Will by Will Smith and Mark Manson is a solid portrait of the actor, with the autobiography written along with the author of The Subtle Art of Not Giving a F*ck, a solid book with parallels to this one.
Smith grew up in Philadelphia, the son of a successful business owner, one who also beat his wife, for the last time when Will was thirteen years old. Smith’s father saw the world in terms of commanders and missions and he and his siblings were pushed by their father to succeed through hard work.
The book tells the story of a twelve by twenty cement wall that Smith and his younger brother were directed to build from scratch, when the boys were eleven and eight years old. The lesson from their father was that you show up and go to work, every day. This idea was latched onto by Smith as he developed first his career as a rapper and then movie star. He was a worker, working harder than others to get where he wanted to go.
Smith was a natural comedian and entertainer when he was a kid and from his father he got discipline, from his mother, education, from his grandmother, love. Smith came from a broken home and as such, he wanted to be the pleaser, making everyone happy. He got introduced to hip-hop as a teen and practiced incessantly to be the best hip-hop MC. He was a senior in high school when he met Jeff, three years older than him and soon to be known as DJ Jazzy Jeff and Smith's longtime partner in music. They quickly became huge in the Philadelphia hip-hop scene, recording an album, having a hit song, and hitting the road on tour. At 20, Will was a famous rapper, winning a Grammy for best rap performance with he and DJ Jazzy Jeff's song Parents Just Don't Understand and selling three million records with their album, He's the DJ. Then their next album, In This Corner..., flopped. The gangsters he hung with in Philly were all likely about to go down and Smith left for Los Angeles after asking for money to get settled from his gangster friend, with that friend shot and killed three days later as people were turning on each other with the Feds closing in.
After moving to LA, Smith was in Detroit to do a concert and got a call from Quincy Jones who wanted him to come to his birthday party that night in Brentwood. There at the party, Jones asked Smith to do an audition showing he could act, thinking about what would become The Fresh Prince of Bel-Air. Smith at first was hesitant to do the audition then and there, wanting time to prepare, and Jones convinced him to do it as the opportunity was right in front of him. Smith read from a script for twenty minutes and before he left the party, there was a contract in place for him to shoot a pilot for the TV show. The party was in March 1990, the pilot episode aired in September of that year and the show became an immediate success.

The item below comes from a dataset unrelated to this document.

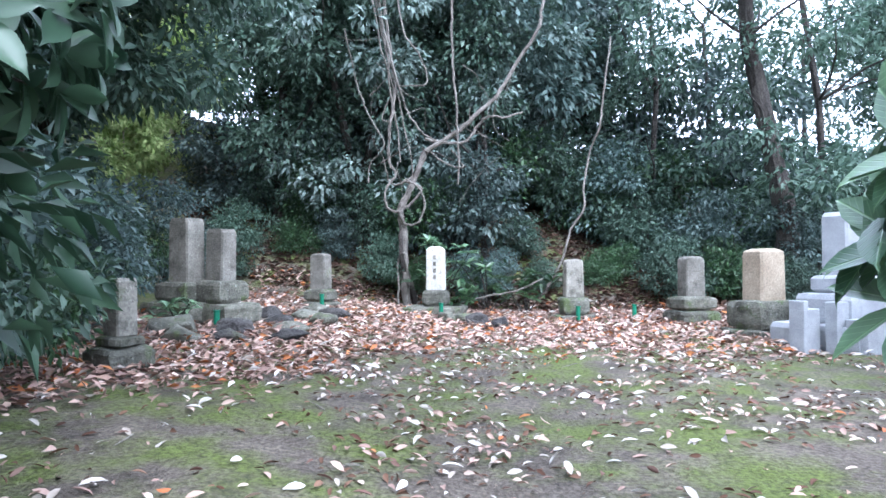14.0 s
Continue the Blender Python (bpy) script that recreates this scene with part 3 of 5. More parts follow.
rngw = random.Random(5)
seeds = jitter_seeds(rngw, -2.5, 5.75, 0.0, 2.75, 0.27, 0.17)
nw = stone_wall("wall_near", "rough lichen-covered dry stone wall beside the lane", (2.1, 2, 0.3), near_wall, seeds, (-2.5, 5.72, -0.2, 2.75), [M_ROCKGREY, M_ROCKGREY, M_ROCK, M_ROCKBROWN], 0.25, 0.034, 11, lean=0.2, proud=0.03,
                keep=lambda u, v: v > road_z(u) - 0.1 and v < (near_top(u) if u < 4.05 else 1.84 - 0.06 * sstep(5.2, 5.7, u)))


def wall_rock(outline, material, seed, bulge=0.065):
    """One large stone at the wall's gateway end; the outline runs downhill from the corner at y 5.75, heights from z 2.13."""
    part("stone", pillow([(5.75 - u, 2.13 + v) for u, v in outline], near_wall, 0.34, bulge, seed, 0.008, 0.22, 0.03, 1.0, 0.035, 0.06), material, nw, smooth=True)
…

Smith set out to do movies, with one of his first Six Degrees of Separation, followed shortly after by Bad Boys, Independence Day, and Men in Black. He then received Academy Award nominations for Ali and The Pursuit of Happiness. Harkening back to the importance of hard work that he learned from his father, Smith saw that one of the secrets to being a global movie star is the gate outside the US, one of the secrets to that gate is promotion, so he put in more hours promoting his films than other actors did on theirs.
It's a good story, one of hard work, but also one of being in the right place at the right time, and then when the opportunity presents itself, jumping at that. It’s also interesting reading later in the book of how that singular focus on achievement made things difficult with his wife and kids. He would put the same type of expectations on them to succeed that his father had put on him, and for him to achieve, he often had to focus on himself, and not his family. Additionally, his need to control, win, and be at the center of things jeopardized the happiness of his family. He had to accept and relax.